AnnElizabeth Konkel, an economist for the job site Indeed, told the Wall Street Journal that jobs requiring vaccination rose from 50 per million in February to about 1,200 per million in the first week of this month.
“While the number of postings requiring a vaccine is still low, it’s a trend that’s really taking off,” Konkel said. “I think a growing number of employers are trying to keep workers safe and do not want to shut down again this winter. They see vaccines as the way out of this pandemic.”
Will Grocery Prices Ever Stop Rising?
In addition to coffee, other grocery prices continue to edge higher. Many analysts see no end in sight.
Food prices have risen 2.6 percent year over year, according to the U. S. Bureau of Labor Statistics.
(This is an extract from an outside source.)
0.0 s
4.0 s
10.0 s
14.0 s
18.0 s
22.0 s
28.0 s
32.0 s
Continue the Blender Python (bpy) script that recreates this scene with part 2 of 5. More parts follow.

“All six major grocery store food group indexes rose over the span,” according to the report, “with increases ranging from 1.1 percent (nonalcoholic beverages) to 5.9 percent (meats, poultry, fish, and eggs).”
Steady Rise Will Continue
Food prices are rising at a constant pace. Analysts expect that trend to continue for the next couple of years.
“In 2021, food-at-home prices are expected to increase between 2.0 and 3.0 percent, and food-away-from-home prices are expected to increase between 3.0 and 4.0 percent,” states a U. S. Department of Agriculture report. “In 2022, food-at-home prices are expected to increase between 1.5 and 2.5 percent and food-away-from-home prices are expected to increase between 3.0 and 4.0 percent.”
Two culprits are to blame for the steady climb of grocery prices.
More than coffee is being impacted by unusual weather. Climate change is affecting the world’s food supply, according to the USDA.
Getting food from farms to stores has become more expensive.
Tyson Foods recently raised the price of beef by 12 percent, chicken by 16 percent, and pork by 39 percent. Transportation costs contributed to that increase, according to Phil Lempert, a food trend analyst.
Meanwhile, refrigerated truck transportation prices jumped 12 percent, according to Lempert.
How to Cope
Lempert suggests a couple of strategies for dealing with rising food prices.
- Shop in-person. It costs less than delivery.
- Review weekly ads, including drug and thrift stores.
- Switch to no-frill grocery stores that sell their own brands instead of name brands.